Peel and chop enough apples to make two cupfuls. Have ready one cupful of fine bread-crumbs and two tablespoonfuls of butter cut into small bits. Butter a bake-dish and put in the bottom of it a layer of chopped apple sprinkled with sugar, bits of butter, and a very little cinnamon; over this spread a layer of crumbs. Then comes another layer of apple, and so on until the dish is full. The topmost layer must be of crumbs dotted with bits of butter. Bake, closely covered, for forty minutes; remove the cover, set the dish on the upper grating of the oven, and brown the pudding. Serve hot, with hard butter and sugar sauce.
Rice custard pudding
Make a white sauce by cooking together, until they bubble, a tablespoonful of flour and one of butter, and pouring on them a cupful of milk. Stir until thick, and set aside to cool. When cool, beat into this sauce three-quarters of a cupful of cold boiled rice and four well-beaten eggs. Turn into a buttered pudding-dish, put the dish into a pan of boiling water and cook until the custard is set. A quarter of an hour should suffice. Eat with a vanilla sauce made according to the following directions:
Put a cupful of boiling water into a saucepan over the fire, stir into it two teaspoonfuls of corn-starch dissolved in cold water, one teaspoonful of butter, half a cupful of sugar, a teaspoonful of lemon juice and a teaspoonful of vanilla. Stir until the sauce boils and thickens.
Poor man’s pudding
Pare the crusts from slices of graham bread, toast delicately and cut the slices into dice. Butter a pudding-dish and strew the bottom with these bread dice. Moisten with a very little milk, and sprinkle with granulated sugar. Cover with apple sauce, well sweetened. Add more bread dice, then apple sauce, and proceed in this way until your dish is full. Let the top layer be of apple sauce. Strew with bread-crumbs and sprinkle with cinnamon. Cover and bake in a hot oven for twenty minutes, then uncover and brown. Eat cold with sugar and cream.
Canned peach puddings
Sift twice with two cupfuls of flour a heaping teaspoonful of baking-powder and a half teaspoonful of salt. Chop into this a tablespoonful of butter. Beat two eggs light, and mix with two cupfuls of milk.
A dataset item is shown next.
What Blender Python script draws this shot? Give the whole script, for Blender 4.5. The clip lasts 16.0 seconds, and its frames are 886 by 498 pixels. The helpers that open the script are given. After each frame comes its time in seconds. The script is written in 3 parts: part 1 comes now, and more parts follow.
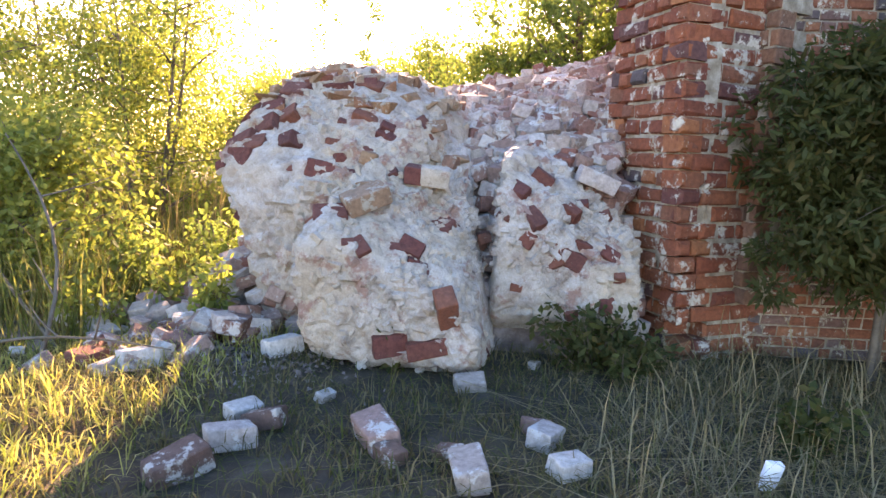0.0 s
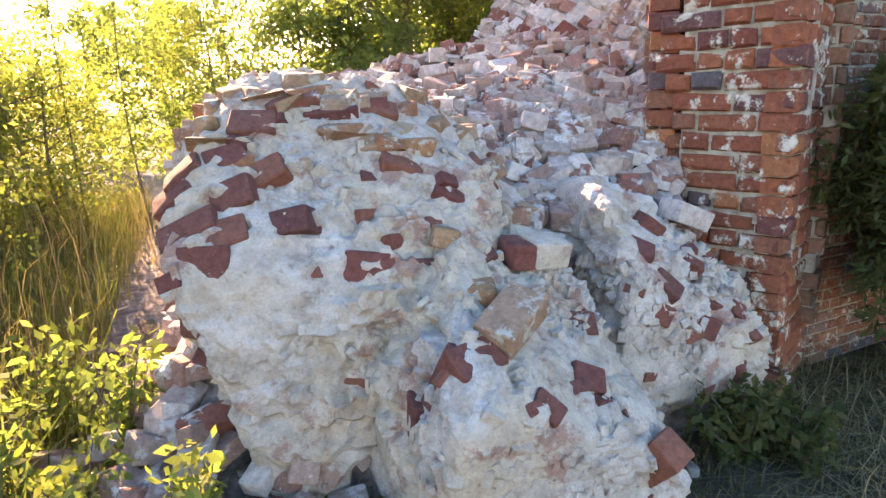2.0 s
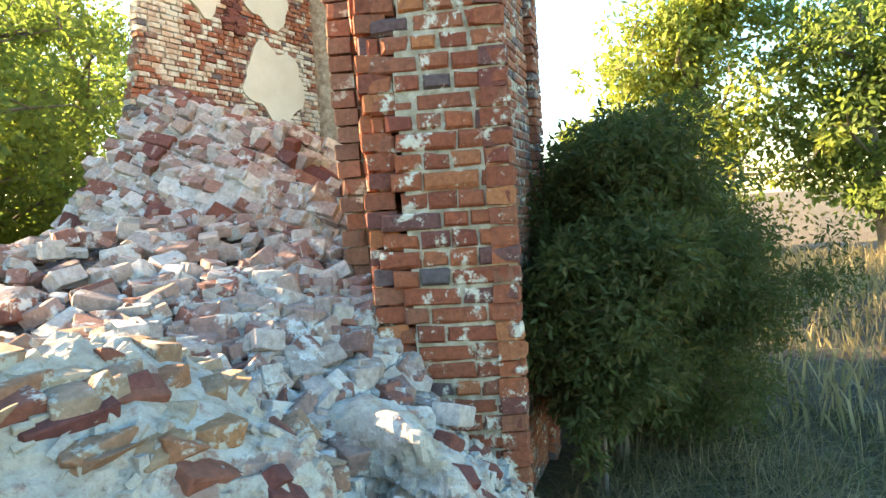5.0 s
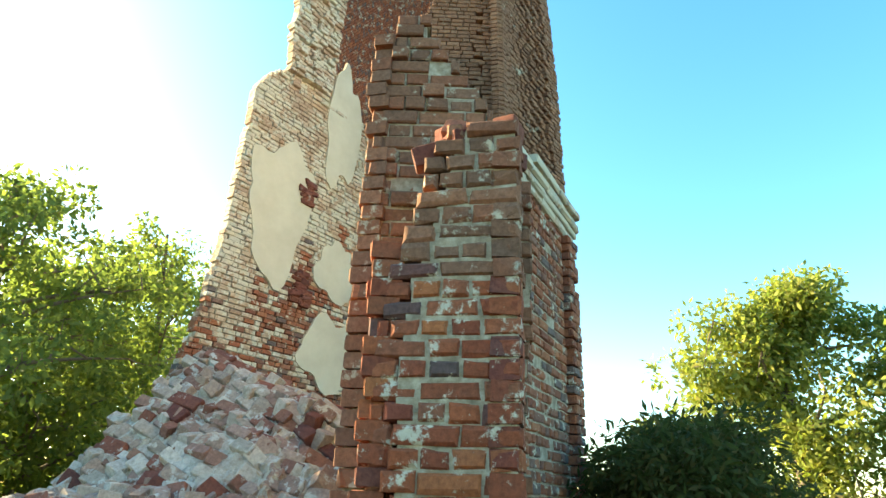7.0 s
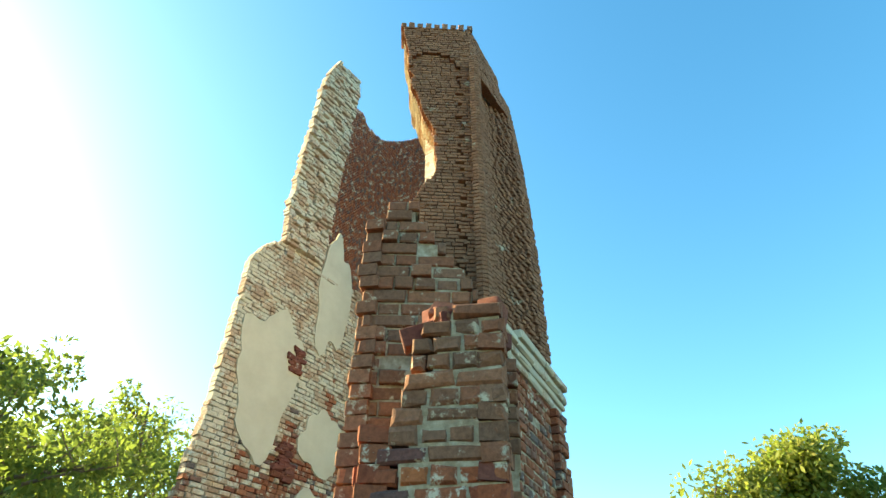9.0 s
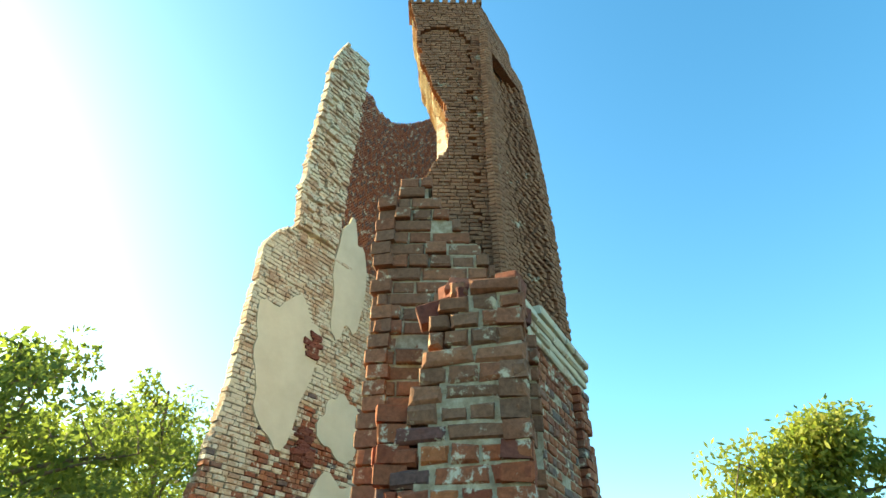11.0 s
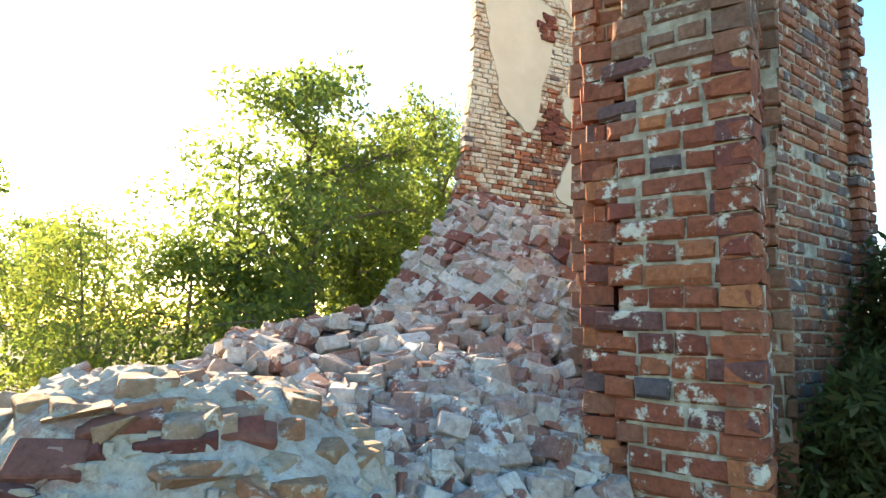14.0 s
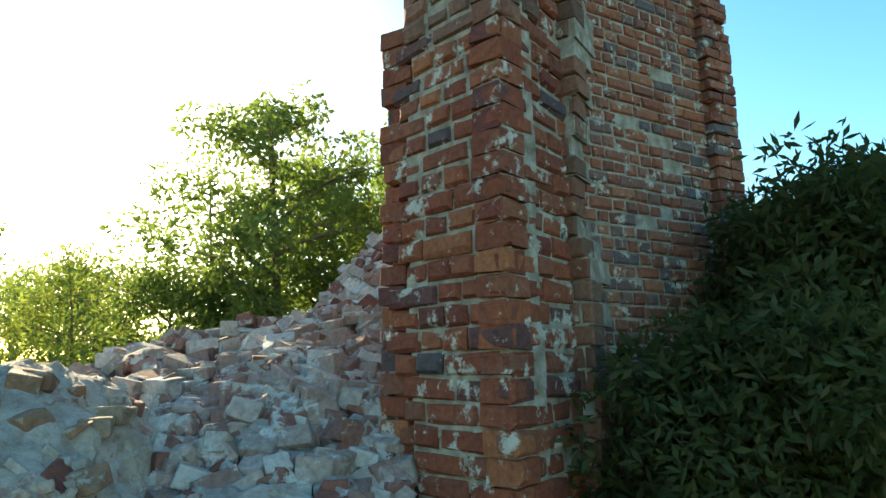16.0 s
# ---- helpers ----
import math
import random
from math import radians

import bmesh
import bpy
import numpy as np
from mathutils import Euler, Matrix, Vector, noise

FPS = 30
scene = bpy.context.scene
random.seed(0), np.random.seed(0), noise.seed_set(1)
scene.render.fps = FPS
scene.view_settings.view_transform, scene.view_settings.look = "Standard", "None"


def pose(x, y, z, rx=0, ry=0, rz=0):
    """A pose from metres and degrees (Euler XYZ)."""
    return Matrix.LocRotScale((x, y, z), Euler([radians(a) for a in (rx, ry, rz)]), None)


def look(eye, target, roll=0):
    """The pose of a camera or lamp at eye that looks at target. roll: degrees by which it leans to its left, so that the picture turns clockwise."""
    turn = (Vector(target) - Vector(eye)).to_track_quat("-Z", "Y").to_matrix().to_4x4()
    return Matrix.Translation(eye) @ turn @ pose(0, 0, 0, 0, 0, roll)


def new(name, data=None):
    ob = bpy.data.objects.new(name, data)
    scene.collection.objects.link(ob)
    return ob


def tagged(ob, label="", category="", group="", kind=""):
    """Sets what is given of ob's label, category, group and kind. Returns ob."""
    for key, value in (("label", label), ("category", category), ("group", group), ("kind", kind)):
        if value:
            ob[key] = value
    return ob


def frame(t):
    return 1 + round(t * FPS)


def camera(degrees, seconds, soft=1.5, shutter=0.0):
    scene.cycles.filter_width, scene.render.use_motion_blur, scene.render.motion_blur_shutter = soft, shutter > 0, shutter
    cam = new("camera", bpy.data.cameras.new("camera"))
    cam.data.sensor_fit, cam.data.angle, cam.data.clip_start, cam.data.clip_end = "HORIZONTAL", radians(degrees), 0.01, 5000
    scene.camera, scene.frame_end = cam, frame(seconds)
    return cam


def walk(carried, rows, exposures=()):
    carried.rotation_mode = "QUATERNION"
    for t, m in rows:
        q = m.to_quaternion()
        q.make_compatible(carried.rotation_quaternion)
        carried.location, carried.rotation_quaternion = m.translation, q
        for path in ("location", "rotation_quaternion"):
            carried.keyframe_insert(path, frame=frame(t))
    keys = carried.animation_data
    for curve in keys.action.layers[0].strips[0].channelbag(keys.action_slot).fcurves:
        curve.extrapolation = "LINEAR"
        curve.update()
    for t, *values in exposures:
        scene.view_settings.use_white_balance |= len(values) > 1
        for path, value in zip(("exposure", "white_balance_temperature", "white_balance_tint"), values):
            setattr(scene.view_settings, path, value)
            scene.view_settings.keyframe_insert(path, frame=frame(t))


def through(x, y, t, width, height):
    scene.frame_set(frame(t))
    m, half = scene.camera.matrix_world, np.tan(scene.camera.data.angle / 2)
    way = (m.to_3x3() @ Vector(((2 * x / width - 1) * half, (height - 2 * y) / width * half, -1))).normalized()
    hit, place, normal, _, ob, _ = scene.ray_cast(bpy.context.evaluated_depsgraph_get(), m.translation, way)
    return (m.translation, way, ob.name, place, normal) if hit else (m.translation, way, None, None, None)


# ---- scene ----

Wet the prepared flour into a soft dough with the milk and eggs. Butter several deep pâté-pans. Put half a peach into the bottom of each; dust with sugar and cover with batter; then, another peach and so on, until the pans are full. Set in a pan of boiling water in a good oven and bake, covered, twenty minutes. Uncover, cook five minutes longer, and turn out upon a hot dish.
Make sauce for them by adding sugar to the peach syrup, heating and stirring in a roux of one tablespoonful of butter cooked with a teaspoonful of flour.